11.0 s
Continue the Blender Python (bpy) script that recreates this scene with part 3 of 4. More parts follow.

○ ○ ○ ○ ○

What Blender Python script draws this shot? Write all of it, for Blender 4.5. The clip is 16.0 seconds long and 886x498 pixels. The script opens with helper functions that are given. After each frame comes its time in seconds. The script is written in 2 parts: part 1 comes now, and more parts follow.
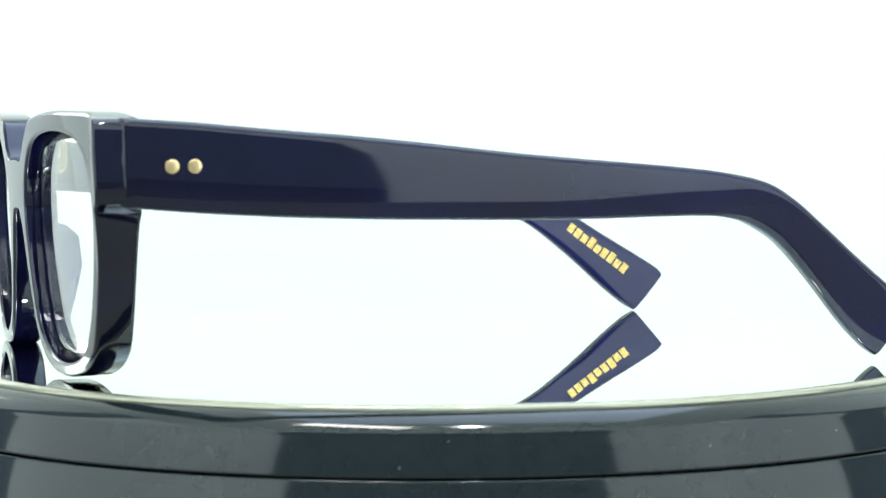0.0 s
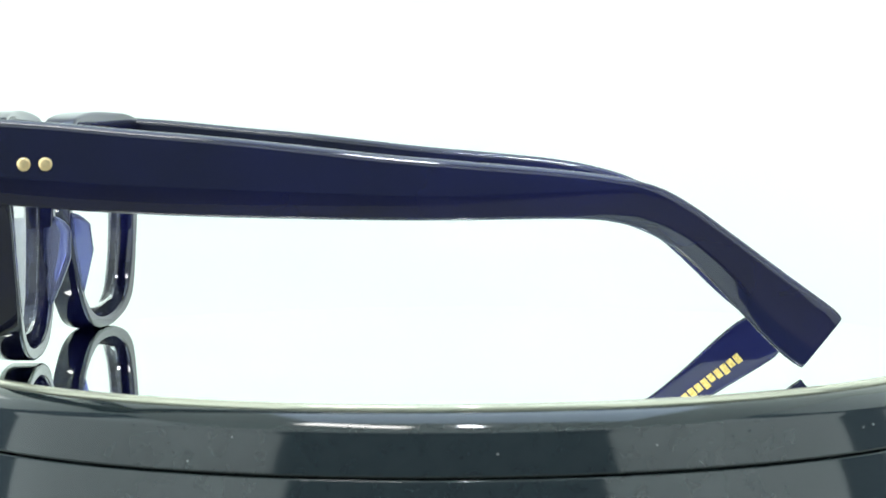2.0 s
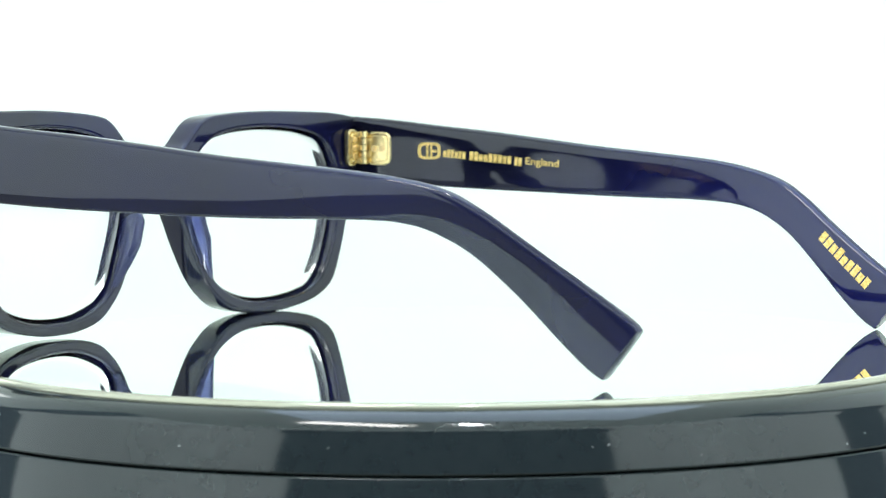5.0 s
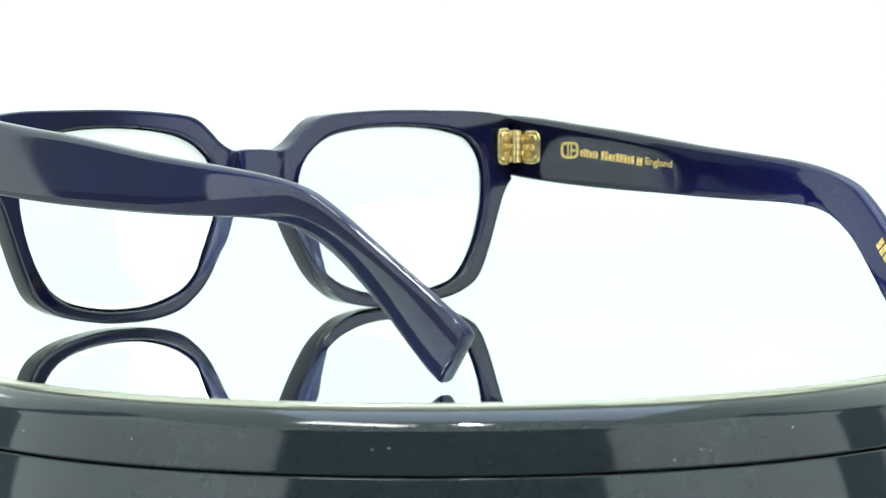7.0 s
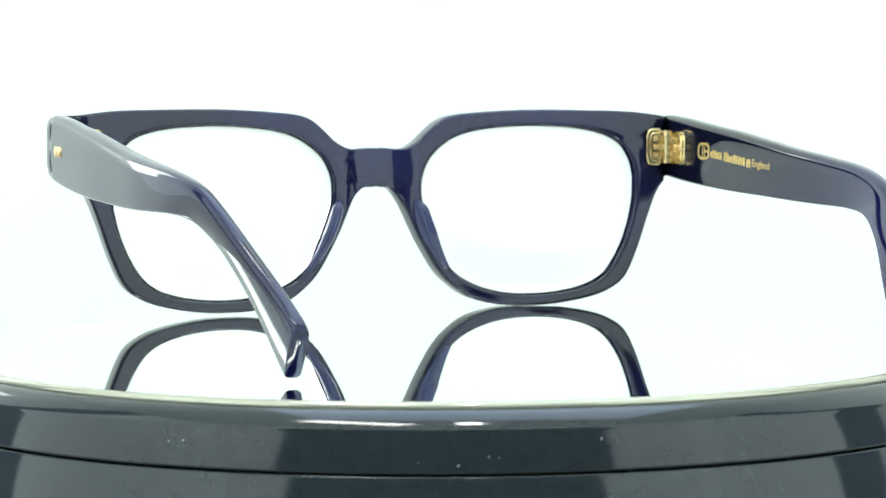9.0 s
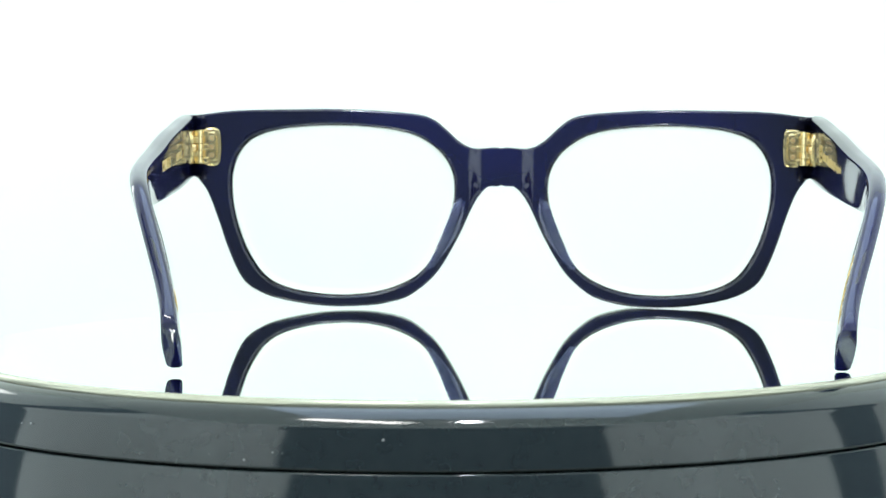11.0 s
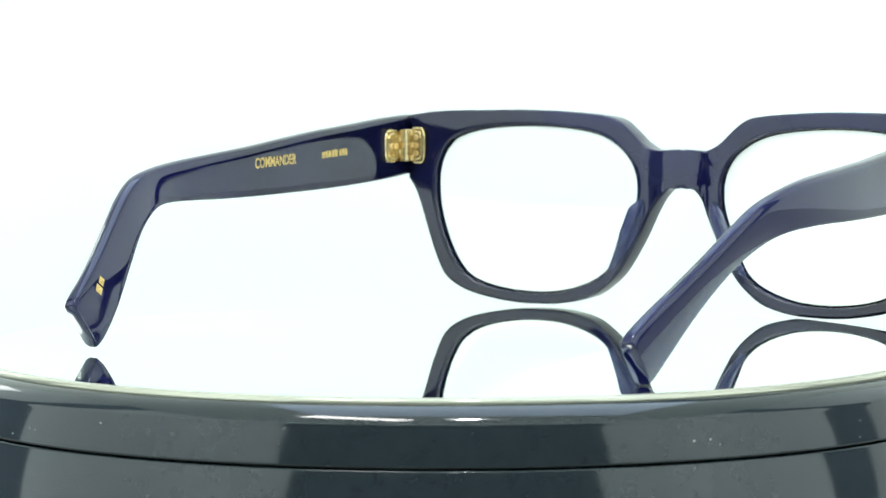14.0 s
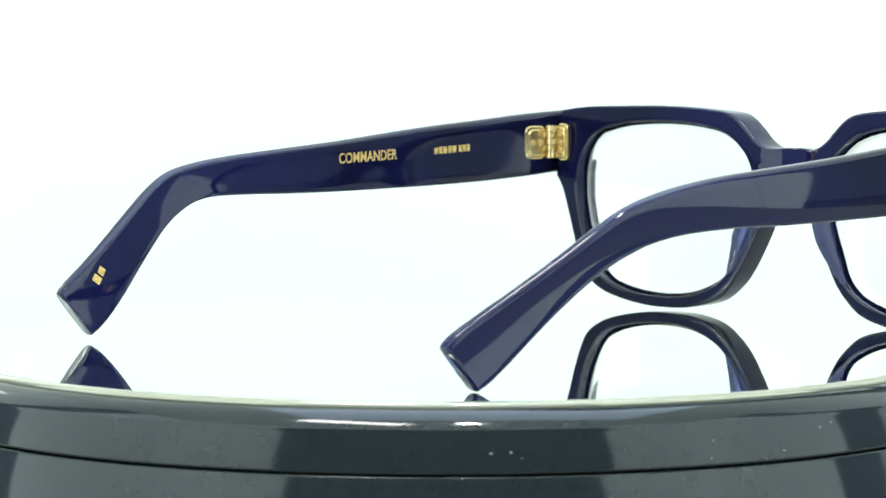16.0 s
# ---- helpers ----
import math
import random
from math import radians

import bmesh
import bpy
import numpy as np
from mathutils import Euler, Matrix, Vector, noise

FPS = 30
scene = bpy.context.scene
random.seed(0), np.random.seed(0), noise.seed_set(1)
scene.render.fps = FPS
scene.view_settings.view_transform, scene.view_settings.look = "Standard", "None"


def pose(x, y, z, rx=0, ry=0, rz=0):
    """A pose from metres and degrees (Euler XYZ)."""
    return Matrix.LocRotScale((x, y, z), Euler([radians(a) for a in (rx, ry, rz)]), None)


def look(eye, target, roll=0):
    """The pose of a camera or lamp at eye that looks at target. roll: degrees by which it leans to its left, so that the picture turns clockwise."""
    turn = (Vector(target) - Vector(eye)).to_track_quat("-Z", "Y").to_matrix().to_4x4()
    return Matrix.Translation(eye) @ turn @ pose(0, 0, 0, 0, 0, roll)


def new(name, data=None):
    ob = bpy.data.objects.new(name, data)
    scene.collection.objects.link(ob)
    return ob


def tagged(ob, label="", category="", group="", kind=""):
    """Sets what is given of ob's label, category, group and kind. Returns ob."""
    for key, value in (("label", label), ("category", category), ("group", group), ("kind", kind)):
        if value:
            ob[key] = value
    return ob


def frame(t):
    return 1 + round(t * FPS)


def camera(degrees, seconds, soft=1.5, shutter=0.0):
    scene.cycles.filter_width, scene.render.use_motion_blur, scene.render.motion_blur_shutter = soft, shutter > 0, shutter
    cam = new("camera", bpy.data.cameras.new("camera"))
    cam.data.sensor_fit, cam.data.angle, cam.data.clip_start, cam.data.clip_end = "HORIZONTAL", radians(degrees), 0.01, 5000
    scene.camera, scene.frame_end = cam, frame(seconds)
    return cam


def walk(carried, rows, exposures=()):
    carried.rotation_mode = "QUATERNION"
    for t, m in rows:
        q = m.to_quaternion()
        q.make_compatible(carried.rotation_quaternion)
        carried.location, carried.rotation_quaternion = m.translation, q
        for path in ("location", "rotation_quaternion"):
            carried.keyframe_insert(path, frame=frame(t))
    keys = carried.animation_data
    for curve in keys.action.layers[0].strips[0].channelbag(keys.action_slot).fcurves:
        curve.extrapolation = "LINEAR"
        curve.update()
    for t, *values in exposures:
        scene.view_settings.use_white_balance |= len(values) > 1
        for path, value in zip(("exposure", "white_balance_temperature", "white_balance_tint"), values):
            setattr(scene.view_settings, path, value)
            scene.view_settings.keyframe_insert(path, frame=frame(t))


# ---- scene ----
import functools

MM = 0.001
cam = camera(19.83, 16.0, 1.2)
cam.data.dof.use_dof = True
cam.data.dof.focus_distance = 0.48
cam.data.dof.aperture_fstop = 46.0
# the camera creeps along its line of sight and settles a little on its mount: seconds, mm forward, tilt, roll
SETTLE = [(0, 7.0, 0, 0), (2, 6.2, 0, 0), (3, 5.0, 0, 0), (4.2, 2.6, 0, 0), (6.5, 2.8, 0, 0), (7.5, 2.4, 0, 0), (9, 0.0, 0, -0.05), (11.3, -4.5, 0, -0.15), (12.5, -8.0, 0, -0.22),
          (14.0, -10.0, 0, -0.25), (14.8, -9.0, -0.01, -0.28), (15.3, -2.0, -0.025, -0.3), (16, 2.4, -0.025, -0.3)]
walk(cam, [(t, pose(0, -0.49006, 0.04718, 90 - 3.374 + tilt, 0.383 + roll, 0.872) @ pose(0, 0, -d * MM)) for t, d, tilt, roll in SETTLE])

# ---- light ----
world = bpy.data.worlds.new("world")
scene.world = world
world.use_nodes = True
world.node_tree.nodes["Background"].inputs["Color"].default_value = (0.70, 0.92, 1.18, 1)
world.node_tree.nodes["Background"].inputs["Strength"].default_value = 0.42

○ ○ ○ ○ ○

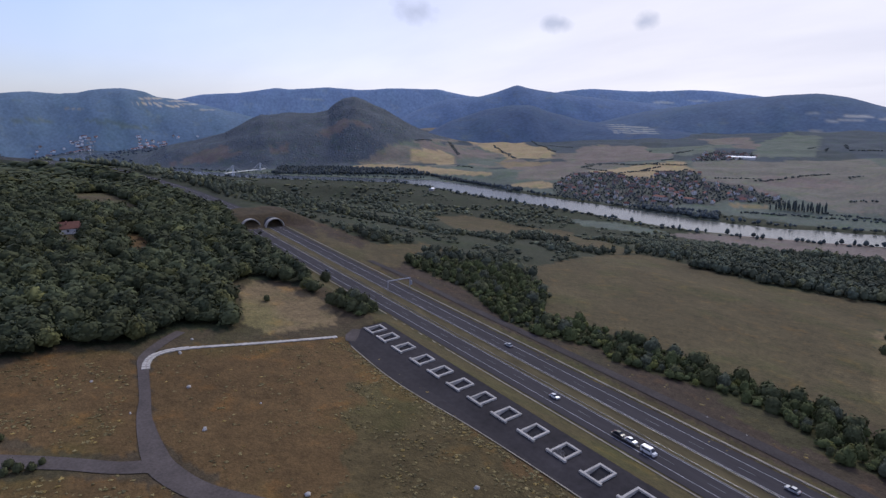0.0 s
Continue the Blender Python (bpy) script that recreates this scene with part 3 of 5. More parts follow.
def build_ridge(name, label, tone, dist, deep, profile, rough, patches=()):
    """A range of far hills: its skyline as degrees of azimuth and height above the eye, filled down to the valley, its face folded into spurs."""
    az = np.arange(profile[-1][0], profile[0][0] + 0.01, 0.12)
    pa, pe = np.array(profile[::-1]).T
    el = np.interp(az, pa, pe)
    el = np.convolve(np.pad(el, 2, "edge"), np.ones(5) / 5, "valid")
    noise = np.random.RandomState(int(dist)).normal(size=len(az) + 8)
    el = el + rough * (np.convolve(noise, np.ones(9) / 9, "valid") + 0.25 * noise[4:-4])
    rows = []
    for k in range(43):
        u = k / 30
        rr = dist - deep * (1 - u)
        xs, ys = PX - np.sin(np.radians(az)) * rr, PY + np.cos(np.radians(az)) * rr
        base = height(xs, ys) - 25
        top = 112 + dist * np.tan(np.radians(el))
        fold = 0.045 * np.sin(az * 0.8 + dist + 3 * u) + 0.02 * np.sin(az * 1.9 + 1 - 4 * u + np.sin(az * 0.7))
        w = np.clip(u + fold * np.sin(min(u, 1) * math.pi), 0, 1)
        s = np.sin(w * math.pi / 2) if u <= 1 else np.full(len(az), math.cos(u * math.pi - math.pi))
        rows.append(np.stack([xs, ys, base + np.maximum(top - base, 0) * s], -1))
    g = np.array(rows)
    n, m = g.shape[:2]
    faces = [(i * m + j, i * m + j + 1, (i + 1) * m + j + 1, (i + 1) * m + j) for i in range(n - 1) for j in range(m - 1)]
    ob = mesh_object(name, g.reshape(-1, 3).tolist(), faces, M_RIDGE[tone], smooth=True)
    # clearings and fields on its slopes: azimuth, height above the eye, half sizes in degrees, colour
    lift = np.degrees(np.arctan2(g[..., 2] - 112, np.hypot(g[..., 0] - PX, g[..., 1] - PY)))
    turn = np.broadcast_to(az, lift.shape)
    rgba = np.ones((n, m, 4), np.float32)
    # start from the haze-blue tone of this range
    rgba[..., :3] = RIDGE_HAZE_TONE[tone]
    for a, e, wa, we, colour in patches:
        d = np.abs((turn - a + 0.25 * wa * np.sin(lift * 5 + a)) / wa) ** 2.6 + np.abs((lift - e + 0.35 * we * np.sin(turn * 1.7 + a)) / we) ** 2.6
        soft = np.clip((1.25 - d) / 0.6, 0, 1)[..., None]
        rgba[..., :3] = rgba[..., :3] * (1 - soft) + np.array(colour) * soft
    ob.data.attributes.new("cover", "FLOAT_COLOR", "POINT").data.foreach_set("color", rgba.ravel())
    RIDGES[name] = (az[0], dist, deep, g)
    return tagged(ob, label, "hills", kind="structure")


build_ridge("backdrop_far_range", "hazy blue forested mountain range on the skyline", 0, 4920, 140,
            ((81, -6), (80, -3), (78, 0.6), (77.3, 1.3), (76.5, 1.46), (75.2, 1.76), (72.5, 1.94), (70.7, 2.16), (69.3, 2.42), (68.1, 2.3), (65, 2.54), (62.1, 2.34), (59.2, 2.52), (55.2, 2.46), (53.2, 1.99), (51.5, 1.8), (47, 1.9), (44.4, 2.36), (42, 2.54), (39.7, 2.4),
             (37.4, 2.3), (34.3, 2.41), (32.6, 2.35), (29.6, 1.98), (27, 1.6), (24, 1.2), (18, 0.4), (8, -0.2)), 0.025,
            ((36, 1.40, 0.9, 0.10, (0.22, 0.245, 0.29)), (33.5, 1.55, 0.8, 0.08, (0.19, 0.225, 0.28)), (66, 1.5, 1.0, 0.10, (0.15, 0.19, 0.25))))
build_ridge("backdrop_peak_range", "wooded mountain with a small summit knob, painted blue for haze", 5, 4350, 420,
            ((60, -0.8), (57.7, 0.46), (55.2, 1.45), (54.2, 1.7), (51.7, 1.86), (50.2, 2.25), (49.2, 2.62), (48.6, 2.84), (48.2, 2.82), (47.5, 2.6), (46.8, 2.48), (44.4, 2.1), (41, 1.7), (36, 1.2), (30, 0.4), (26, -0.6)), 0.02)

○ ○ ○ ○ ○

WHAT IS EXPECTED: Return every line in the listing that contains the word "values".

TASK ANSWER:
    for t, *values in exposures:
        scene.view_settings.use_white_balance |= len(values) > 1
        for path, value in zip(("exposure", "white_balance_temperature", "white_balance_tint"), values):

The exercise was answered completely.